━━━━━ Data segment ━━━━━

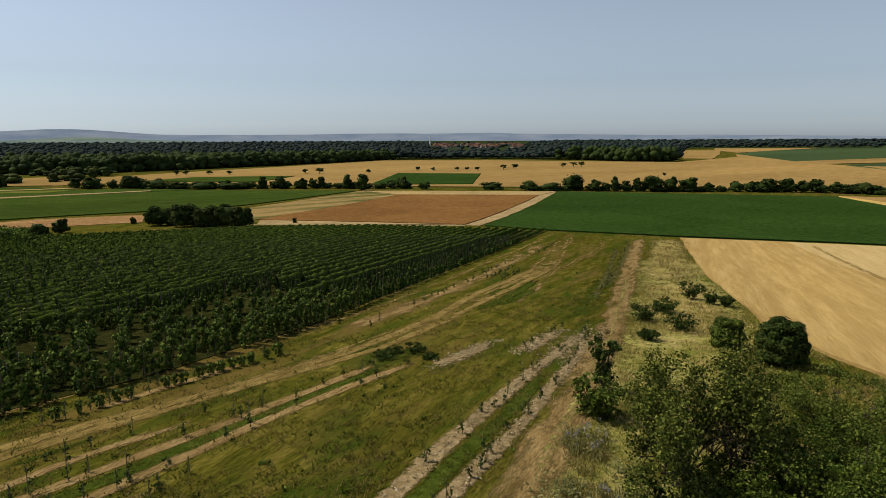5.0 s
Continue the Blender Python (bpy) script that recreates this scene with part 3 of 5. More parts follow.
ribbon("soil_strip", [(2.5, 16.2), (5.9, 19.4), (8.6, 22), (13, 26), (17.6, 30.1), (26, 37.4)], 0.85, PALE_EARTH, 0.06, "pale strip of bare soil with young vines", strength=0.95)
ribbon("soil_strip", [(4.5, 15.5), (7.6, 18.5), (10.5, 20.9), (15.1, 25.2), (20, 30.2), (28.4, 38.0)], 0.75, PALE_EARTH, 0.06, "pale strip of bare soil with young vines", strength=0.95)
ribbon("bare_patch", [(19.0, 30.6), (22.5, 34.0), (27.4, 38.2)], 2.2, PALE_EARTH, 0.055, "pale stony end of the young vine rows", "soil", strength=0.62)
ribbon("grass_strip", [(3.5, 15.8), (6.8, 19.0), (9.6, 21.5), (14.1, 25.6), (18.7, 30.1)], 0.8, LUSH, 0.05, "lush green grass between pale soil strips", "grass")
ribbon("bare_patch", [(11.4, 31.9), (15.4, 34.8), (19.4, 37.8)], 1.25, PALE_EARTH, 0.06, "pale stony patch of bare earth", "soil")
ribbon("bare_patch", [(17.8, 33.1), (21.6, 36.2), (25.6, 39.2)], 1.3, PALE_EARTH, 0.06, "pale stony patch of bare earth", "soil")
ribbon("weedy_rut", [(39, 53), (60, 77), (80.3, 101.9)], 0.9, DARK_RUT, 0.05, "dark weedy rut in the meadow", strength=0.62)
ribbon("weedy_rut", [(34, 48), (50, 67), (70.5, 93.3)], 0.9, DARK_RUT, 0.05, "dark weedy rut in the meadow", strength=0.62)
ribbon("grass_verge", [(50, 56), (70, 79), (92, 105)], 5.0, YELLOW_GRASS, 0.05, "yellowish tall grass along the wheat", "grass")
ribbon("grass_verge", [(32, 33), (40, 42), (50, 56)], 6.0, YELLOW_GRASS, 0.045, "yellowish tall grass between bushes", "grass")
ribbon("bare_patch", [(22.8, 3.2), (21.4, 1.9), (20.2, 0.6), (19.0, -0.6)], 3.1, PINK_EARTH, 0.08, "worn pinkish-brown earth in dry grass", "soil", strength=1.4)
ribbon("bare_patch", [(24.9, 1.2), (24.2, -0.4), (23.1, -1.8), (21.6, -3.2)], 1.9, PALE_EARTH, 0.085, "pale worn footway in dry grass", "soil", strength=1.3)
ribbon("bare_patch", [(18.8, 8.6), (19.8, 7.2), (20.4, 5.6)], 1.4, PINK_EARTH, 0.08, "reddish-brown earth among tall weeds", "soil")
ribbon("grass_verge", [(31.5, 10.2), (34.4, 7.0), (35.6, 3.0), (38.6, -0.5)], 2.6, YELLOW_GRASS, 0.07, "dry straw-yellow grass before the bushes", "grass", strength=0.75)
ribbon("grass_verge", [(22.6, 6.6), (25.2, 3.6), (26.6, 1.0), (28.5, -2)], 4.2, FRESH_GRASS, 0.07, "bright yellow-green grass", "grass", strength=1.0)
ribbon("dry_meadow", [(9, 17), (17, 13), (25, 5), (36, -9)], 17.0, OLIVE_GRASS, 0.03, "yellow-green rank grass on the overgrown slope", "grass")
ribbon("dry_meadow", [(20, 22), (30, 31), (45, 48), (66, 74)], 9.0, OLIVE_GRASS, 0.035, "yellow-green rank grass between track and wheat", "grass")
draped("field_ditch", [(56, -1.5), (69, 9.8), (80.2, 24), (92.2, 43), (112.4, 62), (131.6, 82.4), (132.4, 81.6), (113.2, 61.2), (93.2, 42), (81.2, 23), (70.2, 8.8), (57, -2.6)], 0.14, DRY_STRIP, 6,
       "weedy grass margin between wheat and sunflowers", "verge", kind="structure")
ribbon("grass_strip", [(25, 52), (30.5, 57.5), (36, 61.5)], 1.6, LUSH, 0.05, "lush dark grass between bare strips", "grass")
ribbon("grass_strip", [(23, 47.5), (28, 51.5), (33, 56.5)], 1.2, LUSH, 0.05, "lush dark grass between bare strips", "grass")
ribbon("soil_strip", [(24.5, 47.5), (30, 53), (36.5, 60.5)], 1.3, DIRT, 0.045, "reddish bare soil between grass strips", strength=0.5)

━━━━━

= Work to do =
Where a line in the material above holds "with", copy that line.

= Problem solution =
Continue the Blender Python (bpy) script that recreates this scene with part 3 of 5. More parts follow.
ribbon("soil_strip", [(2.5, 16.2), (5.9, 19.4), (8.6, 22), (13, 26), (17.6, 30.1), (26, 37.4)], 0.85, PALE_EARTH, 0.06, "pale strip of bare soil with young vines", strength=0.95)
ribbon("soil_strip", [(4.5, 15.5), (7.6, 18.5), (10.5, 20.9), (15.1, 25.2), (20, 30.2), (28.4, 38.0)], 0.75, PALE_EARTH, 0.06, "pale strip of bare soil with young vines", strength=0.95)